— REQUIRED TASK —
Give only the number of lines where "scene" occurs.

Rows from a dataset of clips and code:
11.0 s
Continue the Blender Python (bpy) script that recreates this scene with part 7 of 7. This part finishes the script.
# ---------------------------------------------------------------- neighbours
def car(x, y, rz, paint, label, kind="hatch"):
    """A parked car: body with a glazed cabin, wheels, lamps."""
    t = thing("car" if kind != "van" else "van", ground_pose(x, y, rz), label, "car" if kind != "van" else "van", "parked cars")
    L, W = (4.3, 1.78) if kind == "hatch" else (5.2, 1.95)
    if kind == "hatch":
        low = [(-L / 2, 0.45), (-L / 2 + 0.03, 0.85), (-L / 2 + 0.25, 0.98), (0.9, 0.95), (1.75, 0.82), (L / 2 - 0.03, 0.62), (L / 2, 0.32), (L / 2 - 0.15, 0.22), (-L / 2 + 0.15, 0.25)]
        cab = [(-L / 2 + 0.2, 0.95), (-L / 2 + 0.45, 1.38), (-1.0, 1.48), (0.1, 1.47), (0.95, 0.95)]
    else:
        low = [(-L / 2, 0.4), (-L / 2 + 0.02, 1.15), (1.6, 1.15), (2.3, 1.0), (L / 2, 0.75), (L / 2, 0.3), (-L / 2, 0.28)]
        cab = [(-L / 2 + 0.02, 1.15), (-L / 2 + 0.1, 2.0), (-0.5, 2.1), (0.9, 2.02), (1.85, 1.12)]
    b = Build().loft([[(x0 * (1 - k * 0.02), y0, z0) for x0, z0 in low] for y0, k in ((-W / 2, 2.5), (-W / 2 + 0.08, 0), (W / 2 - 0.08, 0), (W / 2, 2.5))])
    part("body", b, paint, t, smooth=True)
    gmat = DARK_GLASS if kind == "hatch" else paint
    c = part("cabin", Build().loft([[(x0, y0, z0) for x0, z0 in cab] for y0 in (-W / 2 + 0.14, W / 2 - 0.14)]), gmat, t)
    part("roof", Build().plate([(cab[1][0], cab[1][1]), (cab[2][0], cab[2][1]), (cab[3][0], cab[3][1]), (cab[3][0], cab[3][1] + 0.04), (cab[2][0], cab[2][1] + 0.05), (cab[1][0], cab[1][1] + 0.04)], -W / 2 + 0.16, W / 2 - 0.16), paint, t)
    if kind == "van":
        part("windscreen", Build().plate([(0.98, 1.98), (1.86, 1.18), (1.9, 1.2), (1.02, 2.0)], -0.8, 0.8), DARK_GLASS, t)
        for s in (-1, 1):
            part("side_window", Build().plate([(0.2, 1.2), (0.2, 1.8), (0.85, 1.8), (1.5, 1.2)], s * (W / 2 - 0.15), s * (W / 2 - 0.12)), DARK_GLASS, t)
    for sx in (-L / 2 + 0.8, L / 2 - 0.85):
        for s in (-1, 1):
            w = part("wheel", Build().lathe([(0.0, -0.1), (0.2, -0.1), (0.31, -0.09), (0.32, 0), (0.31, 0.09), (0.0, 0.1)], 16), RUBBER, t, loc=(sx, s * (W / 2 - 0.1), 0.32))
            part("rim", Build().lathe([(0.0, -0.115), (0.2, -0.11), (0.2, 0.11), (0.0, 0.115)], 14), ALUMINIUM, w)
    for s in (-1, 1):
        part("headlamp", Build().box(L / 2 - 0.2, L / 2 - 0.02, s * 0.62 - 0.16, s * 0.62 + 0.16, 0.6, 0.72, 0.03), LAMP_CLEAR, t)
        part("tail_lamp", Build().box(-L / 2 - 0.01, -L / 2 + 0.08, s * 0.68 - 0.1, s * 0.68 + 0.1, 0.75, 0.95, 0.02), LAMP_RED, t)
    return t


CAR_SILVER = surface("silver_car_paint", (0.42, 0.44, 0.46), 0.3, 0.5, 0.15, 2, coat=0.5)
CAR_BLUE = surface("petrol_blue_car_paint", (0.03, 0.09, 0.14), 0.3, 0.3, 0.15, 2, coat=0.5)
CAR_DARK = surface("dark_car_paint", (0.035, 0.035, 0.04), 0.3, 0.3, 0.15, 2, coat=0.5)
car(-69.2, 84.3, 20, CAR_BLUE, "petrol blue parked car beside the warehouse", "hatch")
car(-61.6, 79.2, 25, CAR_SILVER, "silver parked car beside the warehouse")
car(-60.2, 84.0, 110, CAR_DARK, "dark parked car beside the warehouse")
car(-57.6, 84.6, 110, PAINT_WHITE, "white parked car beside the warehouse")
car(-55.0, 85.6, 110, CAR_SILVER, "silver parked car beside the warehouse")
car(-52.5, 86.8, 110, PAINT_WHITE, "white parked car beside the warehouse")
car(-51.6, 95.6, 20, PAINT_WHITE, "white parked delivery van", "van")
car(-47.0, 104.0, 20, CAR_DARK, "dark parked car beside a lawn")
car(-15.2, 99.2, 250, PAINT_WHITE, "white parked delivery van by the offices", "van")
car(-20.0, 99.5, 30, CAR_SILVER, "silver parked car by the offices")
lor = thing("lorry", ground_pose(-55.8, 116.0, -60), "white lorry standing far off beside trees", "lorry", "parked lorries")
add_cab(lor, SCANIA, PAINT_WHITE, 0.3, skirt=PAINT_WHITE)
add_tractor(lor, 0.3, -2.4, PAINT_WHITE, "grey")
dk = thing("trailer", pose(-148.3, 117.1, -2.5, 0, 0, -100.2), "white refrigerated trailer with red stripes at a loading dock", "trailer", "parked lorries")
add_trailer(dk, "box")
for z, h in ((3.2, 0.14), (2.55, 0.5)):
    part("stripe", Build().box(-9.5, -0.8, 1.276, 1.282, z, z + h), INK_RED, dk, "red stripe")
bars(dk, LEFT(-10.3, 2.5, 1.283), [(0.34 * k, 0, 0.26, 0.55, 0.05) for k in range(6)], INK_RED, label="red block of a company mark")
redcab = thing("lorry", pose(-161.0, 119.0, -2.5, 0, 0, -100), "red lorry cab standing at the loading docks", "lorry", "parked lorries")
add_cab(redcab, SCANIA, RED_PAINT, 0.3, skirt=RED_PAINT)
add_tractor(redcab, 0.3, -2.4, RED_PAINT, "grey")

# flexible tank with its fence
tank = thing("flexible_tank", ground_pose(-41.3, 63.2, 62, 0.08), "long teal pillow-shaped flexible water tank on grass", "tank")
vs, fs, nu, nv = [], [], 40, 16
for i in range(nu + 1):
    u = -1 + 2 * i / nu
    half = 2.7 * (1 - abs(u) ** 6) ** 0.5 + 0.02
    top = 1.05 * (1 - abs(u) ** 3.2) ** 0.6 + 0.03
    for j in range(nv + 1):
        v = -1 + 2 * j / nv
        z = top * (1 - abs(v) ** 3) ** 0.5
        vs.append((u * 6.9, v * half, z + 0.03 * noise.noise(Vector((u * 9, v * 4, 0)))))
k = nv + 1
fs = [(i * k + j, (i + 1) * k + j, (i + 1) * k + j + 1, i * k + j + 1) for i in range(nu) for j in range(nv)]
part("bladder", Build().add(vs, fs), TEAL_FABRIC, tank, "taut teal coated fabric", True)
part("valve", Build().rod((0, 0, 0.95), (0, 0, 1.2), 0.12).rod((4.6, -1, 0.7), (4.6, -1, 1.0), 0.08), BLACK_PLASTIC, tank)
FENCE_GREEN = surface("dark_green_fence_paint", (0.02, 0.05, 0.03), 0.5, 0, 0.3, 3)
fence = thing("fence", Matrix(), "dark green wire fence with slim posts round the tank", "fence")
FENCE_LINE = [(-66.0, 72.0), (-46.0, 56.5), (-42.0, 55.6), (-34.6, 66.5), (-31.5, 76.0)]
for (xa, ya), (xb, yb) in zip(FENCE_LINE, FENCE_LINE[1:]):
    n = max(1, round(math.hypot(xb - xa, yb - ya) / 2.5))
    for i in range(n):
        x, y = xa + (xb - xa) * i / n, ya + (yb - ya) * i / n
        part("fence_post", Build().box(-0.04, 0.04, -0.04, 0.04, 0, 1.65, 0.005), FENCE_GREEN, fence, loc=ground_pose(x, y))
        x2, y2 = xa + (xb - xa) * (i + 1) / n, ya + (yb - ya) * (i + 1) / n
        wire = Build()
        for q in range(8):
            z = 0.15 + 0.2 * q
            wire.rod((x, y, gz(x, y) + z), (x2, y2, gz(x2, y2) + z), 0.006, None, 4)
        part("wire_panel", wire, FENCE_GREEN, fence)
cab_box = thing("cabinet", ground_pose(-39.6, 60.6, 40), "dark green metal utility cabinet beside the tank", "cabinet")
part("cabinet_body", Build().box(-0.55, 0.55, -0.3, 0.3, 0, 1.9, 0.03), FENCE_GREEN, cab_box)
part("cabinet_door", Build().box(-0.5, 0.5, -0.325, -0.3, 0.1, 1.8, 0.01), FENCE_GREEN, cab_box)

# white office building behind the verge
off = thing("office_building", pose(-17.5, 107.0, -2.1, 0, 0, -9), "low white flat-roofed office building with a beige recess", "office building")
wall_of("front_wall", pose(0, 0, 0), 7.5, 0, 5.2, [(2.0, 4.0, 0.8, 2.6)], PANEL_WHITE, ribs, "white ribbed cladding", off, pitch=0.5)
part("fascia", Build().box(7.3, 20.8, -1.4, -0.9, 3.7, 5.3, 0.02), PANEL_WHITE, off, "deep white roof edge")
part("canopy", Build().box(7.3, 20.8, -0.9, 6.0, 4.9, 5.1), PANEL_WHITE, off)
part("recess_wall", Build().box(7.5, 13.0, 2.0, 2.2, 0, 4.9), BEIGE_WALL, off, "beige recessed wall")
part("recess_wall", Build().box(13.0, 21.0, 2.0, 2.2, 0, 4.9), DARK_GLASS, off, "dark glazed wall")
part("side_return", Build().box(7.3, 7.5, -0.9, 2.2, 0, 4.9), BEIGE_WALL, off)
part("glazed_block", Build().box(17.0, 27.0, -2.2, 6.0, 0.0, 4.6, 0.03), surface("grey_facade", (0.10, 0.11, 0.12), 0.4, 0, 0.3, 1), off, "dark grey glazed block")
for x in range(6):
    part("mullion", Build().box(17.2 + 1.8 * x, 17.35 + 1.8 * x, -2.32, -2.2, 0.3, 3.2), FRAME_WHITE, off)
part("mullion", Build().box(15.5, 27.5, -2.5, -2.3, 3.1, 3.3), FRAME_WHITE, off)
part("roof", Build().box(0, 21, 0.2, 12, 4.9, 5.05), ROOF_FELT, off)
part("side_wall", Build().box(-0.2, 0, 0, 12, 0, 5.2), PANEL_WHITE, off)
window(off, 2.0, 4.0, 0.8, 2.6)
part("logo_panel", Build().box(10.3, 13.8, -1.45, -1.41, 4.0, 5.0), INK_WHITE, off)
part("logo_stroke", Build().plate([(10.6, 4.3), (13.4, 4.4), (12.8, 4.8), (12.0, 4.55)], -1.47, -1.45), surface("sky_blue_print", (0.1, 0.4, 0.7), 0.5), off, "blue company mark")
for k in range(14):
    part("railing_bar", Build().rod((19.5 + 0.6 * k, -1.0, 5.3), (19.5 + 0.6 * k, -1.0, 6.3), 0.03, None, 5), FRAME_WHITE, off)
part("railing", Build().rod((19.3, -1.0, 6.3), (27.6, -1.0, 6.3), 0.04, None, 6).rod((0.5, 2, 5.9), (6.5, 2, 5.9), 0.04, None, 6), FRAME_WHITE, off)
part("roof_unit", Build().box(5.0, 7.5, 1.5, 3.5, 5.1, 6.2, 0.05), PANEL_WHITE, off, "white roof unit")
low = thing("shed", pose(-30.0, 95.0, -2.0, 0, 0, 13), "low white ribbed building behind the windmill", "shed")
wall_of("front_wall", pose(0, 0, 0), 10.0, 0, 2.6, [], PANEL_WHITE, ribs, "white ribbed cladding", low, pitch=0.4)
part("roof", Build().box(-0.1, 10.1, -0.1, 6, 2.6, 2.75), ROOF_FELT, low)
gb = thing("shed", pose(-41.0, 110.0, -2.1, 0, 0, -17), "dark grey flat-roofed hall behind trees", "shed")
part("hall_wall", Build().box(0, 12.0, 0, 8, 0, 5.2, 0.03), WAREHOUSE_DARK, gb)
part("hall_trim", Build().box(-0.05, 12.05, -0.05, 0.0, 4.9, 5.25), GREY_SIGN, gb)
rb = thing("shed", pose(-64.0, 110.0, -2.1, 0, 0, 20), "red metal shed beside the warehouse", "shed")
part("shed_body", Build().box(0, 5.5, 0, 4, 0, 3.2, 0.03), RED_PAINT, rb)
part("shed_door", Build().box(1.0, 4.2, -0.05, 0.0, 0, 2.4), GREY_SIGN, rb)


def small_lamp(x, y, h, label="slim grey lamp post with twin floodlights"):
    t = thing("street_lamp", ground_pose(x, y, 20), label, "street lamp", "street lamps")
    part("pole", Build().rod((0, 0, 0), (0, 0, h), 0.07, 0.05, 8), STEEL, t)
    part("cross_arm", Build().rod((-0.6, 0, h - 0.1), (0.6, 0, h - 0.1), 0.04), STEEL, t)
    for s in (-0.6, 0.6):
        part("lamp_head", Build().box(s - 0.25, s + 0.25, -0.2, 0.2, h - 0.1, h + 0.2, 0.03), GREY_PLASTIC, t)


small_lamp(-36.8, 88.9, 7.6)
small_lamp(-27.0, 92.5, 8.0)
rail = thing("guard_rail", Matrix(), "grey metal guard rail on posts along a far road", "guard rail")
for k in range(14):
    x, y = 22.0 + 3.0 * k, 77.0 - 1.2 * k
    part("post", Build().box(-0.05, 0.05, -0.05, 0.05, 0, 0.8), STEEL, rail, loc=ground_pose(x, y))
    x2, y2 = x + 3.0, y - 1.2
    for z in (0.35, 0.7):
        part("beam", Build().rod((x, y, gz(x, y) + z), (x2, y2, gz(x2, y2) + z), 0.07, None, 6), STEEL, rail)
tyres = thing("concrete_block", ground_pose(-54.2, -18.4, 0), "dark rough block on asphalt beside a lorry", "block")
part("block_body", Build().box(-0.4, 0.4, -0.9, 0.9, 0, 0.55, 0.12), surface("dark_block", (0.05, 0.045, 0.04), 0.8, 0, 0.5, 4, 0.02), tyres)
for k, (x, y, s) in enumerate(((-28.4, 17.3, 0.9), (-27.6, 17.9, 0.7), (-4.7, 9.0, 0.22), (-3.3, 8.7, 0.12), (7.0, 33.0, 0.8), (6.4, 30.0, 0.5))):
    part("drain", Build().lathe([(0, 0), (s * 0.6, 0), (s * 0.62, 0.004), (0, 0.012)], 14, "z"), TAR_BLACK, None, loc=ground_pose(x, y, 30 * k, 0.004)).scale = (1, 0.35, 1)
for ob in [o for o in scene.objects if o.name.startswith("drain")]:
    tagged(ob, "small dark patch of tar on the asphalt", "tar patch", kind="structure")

* * *

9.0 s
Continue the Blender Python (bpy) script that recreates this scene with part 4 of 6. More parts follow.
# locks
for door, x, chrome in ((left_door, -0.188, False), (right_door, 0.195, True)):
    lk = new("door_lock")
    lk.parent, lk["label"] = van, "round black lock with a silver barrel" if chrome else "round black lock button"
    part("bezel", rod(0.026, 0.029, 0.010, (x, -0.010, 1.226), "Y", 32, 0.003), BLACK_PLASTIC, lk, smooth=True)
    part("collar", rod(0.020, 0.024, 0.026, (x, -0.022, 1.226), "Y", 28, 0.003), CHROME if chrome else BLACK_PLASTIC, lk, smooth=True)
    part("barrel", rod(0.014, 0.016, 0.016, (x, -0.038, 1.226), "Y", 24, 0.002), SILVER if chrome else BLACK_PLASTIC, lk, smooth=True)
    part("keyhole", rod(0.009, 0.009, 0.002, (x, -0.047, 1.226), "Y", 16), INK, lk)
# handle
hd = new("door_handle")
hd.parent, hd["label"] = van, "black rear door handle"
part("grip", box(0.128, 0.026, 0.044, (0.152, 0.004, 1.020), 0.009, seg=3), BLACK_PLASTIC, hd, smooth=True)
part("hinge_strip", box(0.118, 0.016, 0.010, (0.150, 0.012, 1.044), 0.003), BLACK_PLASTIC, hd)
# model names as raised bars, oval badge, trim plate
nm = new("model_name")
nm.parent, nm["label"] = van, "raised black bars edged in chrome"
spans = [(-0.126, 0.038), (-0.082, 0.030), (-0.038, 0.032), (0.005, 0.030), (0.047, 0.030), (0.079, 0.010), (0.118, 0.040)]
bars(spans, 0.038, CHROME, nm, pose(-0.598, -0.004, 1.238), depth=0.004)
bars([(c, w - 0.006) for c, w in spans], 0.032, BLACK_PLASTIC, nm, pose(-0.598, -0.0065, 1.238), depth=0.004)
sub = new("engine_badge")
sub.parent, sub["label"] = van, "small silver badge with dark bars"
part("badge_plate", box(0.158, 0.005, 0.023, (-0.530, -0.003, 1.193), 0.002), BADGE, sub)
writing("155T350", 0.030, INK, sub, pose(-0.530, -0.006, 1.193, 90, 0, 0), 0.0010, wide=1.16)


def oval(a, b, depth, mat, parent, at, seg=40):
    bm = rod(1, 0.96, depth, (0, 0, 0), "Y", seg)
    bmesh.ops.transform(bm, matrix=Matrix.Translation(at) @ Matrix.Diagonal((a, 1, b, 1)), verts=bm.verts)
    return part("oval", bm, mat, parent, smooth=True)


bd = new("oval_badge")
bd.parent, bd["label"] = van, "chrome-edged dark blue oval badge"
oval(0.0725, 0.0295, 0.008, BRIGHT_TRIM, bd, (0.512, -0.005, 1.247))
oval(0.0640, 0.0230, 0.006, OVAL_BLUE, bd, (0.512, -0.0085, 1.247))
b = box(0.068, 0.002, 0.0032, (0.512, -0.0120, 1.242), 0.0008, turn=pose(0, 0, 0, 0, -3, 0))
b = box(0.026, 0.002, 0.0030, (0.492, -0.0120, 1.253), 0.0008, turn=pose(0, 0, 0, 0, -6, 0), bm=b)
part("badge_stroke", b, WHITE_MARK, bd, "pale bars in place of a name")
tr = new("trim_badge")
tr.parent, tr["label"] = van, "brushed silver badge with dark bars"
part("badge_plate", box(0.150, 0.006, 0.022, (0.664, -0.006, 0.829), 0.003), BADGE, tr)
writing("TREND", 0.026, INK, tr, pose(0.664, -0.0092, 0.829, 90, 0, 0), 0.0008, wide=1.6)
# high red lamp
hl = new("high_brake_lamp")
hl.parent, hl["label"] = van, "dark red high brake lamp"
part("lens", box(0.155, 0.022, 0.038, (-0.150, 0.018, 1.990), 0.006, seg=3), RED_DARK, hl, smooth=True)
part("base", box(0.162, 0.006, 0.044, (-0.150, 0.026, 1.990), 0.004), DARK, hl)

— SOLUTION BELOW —
3